* [WRITTEN PROBLEM]: Beneath this task is a listing. State how many of its lines include the string "kind", giving nothing but the number.

— start of PROVIDED RECORDS —

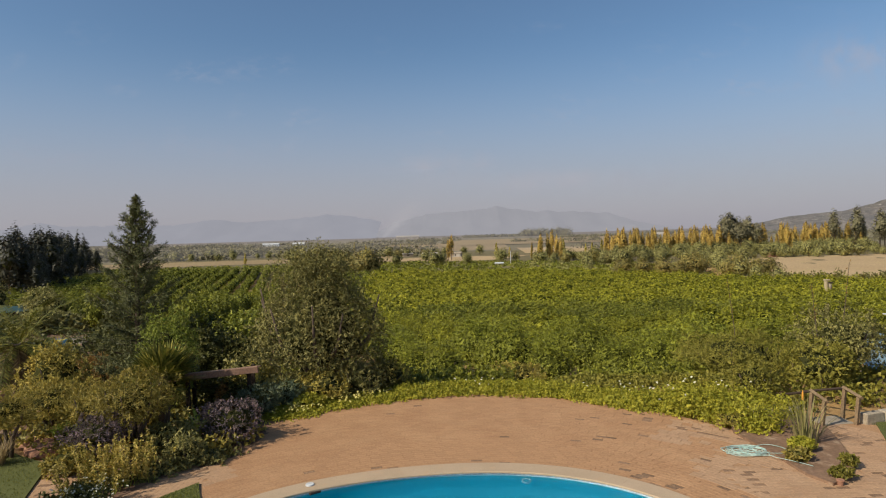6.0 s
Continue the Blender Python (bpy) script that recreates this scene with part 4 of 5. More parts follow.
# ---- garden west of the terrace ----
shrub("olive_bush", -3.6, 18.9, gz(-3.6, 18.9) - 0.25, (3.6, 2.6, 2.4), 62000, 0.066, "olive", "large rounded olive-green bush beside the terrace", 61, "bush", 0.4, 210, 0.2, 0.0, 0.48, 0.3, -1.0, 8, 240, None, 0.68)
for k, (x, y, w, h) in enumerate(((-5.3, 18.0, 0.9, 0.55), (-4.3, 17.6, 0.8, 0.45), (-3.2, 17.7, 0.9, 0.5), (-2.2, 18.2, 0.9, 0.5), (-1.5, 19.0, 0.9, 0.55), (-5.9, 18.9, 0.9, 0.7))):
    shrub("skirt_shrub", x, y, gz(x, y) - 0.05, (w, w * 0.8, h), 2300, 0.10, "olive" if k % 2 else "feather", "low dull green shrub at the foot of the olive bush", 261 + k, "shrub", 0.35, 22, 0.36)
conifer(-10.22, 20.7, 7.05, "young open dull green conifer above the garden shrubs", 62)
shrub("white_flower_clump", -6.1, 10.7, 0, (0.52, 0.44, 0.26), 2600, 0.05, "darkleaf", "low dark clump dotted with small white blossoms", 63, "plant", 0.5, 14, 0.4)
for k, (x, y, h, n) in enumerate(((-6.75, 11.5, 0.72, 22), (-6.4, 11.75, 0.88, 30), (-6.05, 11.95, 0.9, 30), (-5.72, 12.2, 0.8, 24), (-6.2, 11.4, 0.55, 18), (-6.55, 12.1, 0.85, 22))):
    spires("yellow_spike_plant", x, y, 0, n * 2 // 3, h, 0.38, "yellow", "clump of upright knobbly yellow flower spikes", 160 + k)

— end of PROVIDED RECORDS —
— start of PROVIDED RECORDS —

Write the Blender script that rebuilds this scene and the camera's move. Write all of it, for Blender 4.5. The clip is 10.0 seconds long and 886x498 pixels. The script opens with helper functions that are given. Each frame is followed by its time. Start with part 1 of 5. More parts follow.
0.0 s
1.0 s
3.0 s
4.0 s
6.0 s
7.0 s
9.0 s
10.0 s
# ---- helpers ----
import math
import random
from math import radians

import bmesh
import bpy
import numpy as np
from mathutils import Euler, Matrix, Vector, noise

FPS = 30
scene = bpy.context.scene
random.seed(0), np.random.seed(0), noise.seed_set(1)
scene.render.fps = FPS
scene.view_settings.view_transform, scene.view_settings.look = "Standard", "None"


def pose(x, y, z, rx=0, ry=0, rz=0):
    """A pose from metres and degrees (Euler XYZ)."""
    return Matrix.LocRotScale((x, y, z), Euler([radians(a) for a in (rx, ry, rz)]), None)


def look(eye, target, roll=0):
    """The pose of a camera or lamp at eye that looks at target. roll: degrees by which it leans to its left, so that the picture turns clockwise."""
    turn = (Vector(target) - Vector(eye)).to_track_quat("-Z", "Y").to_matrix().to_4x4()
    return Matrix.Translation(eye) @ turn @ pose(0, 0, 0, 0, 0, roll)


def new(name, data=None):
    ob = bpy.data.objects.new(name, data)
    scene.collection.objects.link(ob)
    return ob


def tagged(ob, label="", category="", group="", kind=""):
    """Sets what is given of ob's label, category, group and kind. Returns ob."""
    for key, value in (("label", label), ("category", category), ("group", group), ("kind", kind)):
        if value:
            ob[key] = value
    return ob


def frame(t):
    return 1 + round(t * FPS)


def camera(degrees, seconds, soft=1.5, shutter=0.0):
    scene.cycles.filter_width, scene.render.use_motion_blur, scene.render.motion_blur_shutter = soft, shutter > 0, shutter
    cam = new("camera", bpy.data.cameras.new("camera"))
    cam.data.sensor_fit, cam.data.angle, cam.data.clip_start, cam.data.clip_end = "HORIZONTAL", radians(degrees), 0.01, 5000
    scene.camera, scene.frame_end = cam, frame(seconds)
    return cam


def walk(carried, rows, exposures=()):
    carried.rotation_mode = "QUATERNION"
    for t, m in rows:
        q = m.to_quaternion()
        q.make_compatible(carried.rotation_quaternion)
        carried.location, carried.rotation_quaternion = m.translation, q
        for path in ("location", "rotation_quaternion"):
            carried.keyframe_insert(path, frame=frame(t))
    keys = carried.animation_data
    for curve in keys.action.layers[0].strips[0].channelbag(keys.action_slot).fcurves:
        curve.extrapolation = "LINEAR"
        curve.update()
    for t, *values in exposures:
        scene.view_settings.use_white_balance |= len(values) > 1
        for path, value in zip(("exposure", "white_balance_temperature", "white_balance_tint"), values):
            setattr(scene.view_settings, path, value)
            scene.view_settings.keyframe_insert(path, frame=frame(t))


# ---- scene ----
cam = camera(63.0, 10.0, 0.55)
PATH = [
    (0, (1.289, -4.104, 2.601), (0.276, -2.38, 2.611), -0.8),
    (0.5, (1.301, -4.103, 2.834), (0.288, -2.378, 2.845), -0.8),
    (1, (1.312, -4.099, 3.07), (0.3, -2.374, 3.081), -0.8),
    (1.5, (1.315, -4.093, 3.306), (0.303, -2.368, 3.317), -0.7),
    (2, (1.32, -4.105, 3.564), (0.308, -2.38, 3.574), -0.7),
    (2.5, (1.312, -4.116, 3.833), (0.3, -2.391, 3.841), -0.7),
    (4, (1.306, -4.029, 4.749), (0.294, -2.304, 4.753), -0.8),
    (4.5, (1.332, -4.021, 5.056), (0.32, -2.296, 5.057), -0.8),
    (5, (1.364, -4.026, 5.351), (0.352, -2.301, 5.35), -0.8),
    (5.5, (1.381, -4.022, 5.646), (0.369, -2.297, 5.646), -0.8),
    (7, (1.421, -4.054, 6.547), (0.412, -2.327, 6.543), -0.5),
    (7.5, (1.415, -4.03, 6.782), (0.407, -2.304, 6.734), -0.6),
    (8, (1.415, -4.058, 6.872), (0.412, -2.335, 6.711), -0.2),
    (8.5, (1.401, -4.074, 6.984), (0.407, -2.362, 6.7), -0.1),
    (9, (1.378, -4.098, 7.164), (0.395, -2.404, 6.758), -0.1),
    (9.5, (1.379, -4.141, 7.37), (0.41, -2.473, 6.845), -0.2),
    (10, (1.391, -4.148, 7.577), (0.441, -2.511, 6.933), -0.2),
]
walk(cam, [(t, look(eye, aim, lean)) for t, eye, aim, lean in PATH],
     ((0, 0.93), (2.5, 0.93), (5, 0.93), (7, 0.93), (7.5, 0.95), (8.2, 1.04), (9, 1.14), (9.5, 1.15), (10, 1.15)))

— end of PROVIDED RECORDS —

* [FULL OUTPUT]: 3